Esse júri foi difícil de conseguir a condenação, o réu chegou de cadeira de rodas, enquanto que a vítima chegou conduzida pela Susepe.

No segundo caso, à luz da teoria dos jogos, quando o promotor refere ter sido mais difícil conseguir a condenação tendo em vista as condições pessoais do réu e vítima, na cadeira de rodas e conduzido pela Susepe, respectivamente, tem-se na verdade aqui uma leitura do jogo por parte do promotor.

É presumível que o promotor tenha chegado ao plenário já com uma tática definida a ser seguida durante o júri, no entanto, aí entra uma interpretação minha do cenário contextualizado, ao perceber a reação dos jurados diante das condições pessoais do réu e da vítima, o promotor opta por mudar sua tática anteriormente já definida.

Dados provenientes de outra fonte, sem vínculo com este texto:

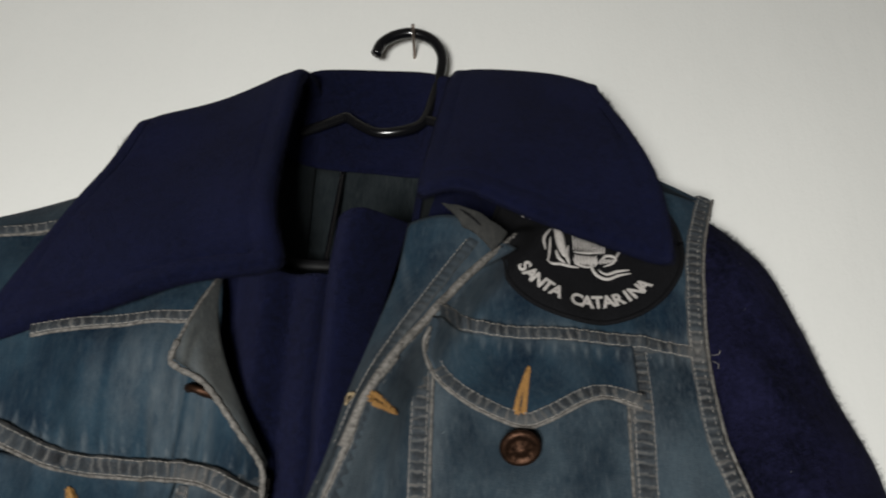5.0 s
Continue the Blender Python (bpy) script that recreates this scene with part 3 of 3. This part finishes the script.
buttonhole((-0.0525, 1.6325), (-0.0495, 1.6555), depth_flap, 0.0034, flap, mat_orange, rim=0.0027, bend=-0.0015)
buttonhole((-0.1170, 1.6285), (-0.1080, 1.6270), depth_right, 0.0032, jacket, mat_orange, 0.0058, slot=0.16, rim=0.0026)
buttonhole((-0.1385, 1.5230), (-0.1150, 1.5210), depth_right, 0.0066, jacket, mat_orange)
buttonhole((-0.1430, 1.4170), (-0.1140, 1.4175), depth_right, 0.0064, jacket, mat_orange)
buttonhole((-0.1305, 1.6315), (-0.1262, 1.6320), depth_return, 0.0048, lapel, mat_tan, 0.0060, rim=0.0021)


def button(centre, axis, radius, parent):
    """Cast metal jeans button: domed rim, sunken ring, raised middle."""
    prof = [(0.0, 0.0016), (0.30, 0.0017), (0.42, 0.0010), (0.60, 0.0011), (0.70, 0.0021), (0.86, 0.0022), (0.97, 0.0012), (1.0, 0.0), (0.93, -0.0012), (0.34, -0.0016), (0.30, -0.0075)]
    q = Vector(axis).to_track_quat("Z", "Y").to_matrix()
    verts, faces, k = [], [], 36
    for r, h in prof:
        for j in range(k):
            a = 2 * math.pi * j / k
            hh = h + (0.00015 * math.sin(9 * a) if 0.4 < r < 0.7 else 0)
            verts.append(Vector(centre) + q @ Vector((r * radius * math.cos(a), r * radius * math.sin(a), hh)))
    for i in range(len(prof) - 1):
        for j in range(k):
            n = (j + 1) % k
            faces.append((i * k + j, i * k + n, (i + 1) * k + n, (i + 1) * k + j)[::-1])
    faces.append(tuple(range(k)))
    return part("button", mesh_of(verts, faces), mat_copper, parent, "aged copper jeans button")


button((-0.0520, 0.3045, 1.6165), (0.04, -0.71, -0.70), 0.0096, jacket)

# a black strip for the shade in the pocket's opened side seam, and frayed threads under a buttonhole
gap = spline([(-0.0022, 1.566), (-0.0010, 1.588)], 12)
gap3 = np.stack([gap[:, 0] - 0.0030, depth_right(gap[:, 0], gap[:, 1]) - 0.0022, gap[:, 1]], 1)
part("pocket_gap_shade", tube(gap3, 0.0011 * np.sin(np.linspace(0.2, 2.9, 12)), 8), mat_black, jacket, "black strip for the shade in the opened pocket seam")
for run in ([(-0.1405, 1.4095), (-0.137, 1.402), (-0.1335, 1.3975)], [(-0.1325, 1.4100), (-0.1335, 1.403), (-0.1330, 1.3965)], [(-0.1440, 1.4085), (-0.1425, 1.4035), (-0.1410, 1.4015)], [(-0.1265, 1.4085), (-0.1285, 1.4040), (-0.1290, 1.4010)]):
    q = spline(run, 14)
    part("frayed_thread", tube(np.stack([q[:, 0], depth_right(q[:, 0], q[:, 1]) - 0.0022, q[:, 1]], 1), 0.00014, 6), mat_edge, jacket)

# loose threads at the worn corners
for run in ([(-0.3545, 0.334, 1.7150), (-0.3600, 0.331, 1.7165), (-0.3660, 0.330, 1.7160)], [(-0.3530, 0.333, 1.7130), (-0.3570, 0.330, 1.7110), (-0.3605, 0.329, 1.7075)],
            [(0.0420, 0.322, 1.6690), (0.0445, 0.319, 1.6685), (0.0452, 0.318, 1.6705)], [(0.0425, 0.322, 1.6660), (0.0445, 0.320, 1.6640), (0.0440, 0.319, 1.6615)]):
    part("frayed_thread", tube(spline(run, 10), 0.00012, 6), mat_thread, jacket)

# welt pocket low at the side
welt = part("welt_pocket", cloth(sheet([(0.0425, 1.20), (0.0415, 1.329), (0.040, 1.392)], [(0.050, 1.20), (0.0495, 1.329), (0.0485, 1.393)], depth_right, 14, 90, 0.0012)), mat_denim, jacket, "narrow slanted welt pocket")
seam("welt_border", [(0.042, 1.20), (0.0405, 1.329), (0.0385, 1.392)], 0.0042, depth_right, welt, rows=(0.5,), edge=-0.6)
seam("welt_border", [(0.0525, 1.20), (0.0515, 1.329), (0.050, 1.392)], 0.0042, depth_right, welt, rows=(0.3,), edge=0.5)
bt = spline([(0.0365, 1.3940), (0.0435, 1.3960), (0.0505, 1.3965)], 40)
bt3 = np.stack([bt[:, 0], depth_right(bt[:, 0], bt[:, 1]) - 0.0026, bt[:, 1]], 1)
part("bar_tack", tube(bt3, 0.0019 * (1 + 0.12 * np.sin(np.arange(40) * 2.2)), 8), mat_tan, welt, "tan bar tack")

# left-hand front
ARM_L = [(-0.330, 1.15), (-0.334, 1.50), (-0.332, 1.564), (-0.329, 1.588), (-0.329, 1.616), (-0.333, 1.653), (-0.339, 1.687), (-0.351, 1.712)]
low_left = sheet(ARM_L[:5], [(-0.172, 1.15), (-0.168, 1.50), (-0.167, 1.558), (-0.1665, 1.582), (-0.166, 1.600)], depth_left, 110, 220)
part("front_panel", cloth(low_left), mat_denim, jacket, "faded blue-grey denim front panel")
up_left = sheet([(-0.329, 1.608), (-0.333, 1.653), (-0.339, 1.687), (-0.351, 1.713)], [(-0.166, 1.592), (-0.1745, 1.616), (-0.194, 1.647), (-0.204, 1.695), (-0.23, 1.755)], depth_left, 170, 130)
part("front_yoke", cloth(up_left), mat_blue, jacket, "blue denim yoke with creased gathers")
lap = loft([[(-0.2045, 0.324, 1.700), (-0.1985, 0.313, 1.667), (-0.185, 0.311, 1.635), (-0.1665, 0.316, 1.603)], [(-0.210, 0.306, 1.675), (-0.199, 0.3030, 1.648), (-0.180, 0.307, 1.622), (-0.1665, 0.313, 1.600)], [(-0.2135, 0.2985, 1.647), (-0.196, 0.3000, 1.636), (-0.179, 0.306, 1.6165), (-0.1672, 0.312, 1.599)]], 60, 16)
lapel_l = part("folded_lapel", cloth(lap), mat_grey, jacket, "grey reverse of the folded lapel")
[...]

Esse é um dos pontos importantes a ser observado na teoria dos jogos, é necessário ter um plano, uma tática, porém também é necessário, se quiser obter êxito, que se tenha um “plano B”, ou seja, que se saiba perceber as variáveis durante o jogo, e principalmente saber reagir de forma eficiente o mais rápido possível.

Os jurados são influenciados por aquilo que veem, por aquilo presente fora do processo, suas decisões não se limitam de capa a capa do processo. O tribunal do júri é basicamente um jogo de convencimento entre acusação e defesa.

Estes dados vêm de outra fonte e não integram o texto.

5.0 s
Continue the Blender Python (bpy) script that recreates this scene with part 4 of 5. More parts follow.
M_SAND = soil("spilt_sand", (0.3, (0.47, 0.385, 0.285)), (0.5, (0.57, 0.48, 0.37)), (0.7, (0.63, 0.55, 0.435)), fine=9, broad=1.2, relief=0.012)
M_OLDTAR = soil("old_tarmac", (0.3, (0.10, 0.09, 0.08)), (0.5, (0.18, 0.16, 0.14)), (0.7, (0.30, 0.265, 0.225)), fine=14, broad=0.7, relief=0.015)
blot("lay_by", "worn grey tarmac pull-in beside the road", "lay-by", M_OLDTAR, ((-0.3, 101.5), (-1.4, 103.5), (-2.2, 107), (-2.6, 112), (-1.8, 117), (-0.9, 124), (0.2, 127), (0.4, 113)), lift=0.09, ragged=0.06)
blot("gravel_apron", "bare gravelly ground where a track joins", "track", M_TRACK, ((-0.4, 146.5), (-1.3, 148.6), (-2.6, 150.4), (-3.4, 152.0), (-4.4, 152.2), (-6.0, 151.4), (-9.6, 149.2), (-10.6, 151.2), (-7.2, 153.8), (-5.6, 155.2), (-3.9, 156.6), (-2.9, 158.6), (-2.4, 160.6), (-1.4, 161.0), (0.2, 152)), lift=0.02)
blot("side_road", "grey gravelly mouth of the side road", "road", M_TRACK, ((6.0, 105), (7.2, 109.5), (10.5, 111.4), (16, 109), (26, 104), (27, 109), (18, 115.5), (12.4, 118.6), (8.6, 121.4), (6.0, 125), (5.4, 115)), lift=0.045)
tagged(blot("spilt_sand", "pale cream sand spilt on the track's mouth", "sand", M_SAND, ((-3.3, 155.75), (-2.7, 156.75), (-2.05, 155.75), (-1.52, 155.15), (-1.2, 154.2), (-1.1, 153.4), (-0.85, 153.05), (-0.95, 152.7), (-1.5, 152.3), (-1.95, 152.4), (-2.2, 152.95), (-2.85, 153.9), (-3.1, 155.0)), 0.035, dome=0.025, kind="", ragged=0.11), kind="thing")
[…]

Desse modo, dos dois casos é possível depreender que, por mais que os jurados não sejam “jogadores” no processo submetido ao tribunal do júri, são peças essenciais para a acusação e a defesa, eles conseguem, mesmo que inconscientemente, por simples reações gestuais e faciais, mudar toda uma tática anteriormente elaborada por uma das partes.

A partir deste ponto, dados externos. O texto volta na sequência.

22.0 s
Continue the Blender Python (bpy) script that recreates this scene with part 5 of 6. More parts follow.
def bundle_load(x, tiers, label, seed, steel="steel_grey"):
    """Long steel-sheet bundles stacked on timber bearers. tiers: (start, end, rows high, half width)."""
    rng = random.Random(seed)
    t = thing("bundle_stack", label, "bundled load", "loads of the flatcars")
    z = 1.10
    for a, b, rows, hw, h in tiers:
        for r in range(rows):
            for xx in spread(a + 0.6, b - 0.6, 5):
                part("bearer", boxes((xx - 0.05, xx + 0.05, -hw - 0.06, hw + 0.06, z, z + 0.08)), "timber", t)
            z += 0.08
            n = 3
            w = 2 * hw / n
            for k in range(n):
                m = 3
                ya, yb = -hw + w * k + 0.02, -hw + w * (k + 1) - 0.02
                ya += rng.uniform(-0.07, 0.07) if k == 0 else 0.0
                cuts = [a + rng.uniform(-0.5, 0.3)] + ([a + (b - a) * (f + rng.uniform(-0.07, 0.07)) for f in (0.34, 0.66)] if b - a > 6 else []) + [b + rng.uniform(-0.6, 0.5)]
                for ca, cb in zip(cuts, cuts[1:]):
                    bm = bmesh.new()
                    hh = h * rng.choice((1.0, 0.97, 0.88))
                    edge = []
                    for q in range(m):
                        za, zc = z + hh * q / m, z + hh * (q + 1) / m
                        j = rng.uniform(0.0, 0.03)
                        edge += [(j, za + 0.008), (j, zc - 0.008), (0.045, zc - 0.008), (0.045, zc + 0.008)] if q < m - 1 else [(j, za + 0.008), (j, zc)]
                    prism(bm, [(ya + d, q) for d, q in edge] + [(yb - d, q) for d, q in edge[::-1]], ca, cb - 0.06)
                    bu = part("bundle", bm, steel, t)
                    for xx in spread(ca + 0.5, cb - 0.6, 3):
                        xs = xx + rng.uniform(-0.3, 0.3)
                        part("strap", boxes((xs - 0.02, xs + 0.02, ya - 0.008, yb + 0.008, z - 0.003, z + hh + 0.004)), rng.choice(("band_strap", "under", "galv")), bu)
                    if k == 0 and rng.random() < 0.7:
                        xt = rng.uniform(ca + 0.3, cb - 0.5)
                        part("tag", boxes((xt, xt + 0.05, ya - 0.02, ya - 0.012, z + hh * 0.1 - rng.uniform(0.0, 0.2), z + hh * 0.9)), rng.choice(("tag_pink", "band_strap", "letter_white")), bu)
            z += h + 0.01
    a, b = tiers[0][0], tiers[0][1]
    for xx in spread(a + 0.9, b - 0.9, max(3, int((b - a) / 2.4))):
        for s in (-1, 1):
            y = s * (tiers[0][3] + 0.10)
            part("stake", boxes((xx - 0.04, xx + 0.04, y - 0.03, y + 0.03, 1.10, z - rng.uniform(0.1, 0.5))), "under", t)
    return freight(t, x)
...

Portanto, desses dois relatos é possível extrair elemento essencial para um bom êxito no jogo que é o processo penal do tribunal do júri, nunca menosprezar os mínimos detalhes, até mesmo daqueles que não são jogadores, pois pode ser esse pequeno detalhe o fator decisivo do jogo.


REFERÊNCIAS

VITAL, André Luiz Francisco da Silva. A teoria dos jogos no contexto social e a visão de controle. Revista de Direito Público da Economia, Belo Horizonte, n.32, p.17-20, out./dez. 2010.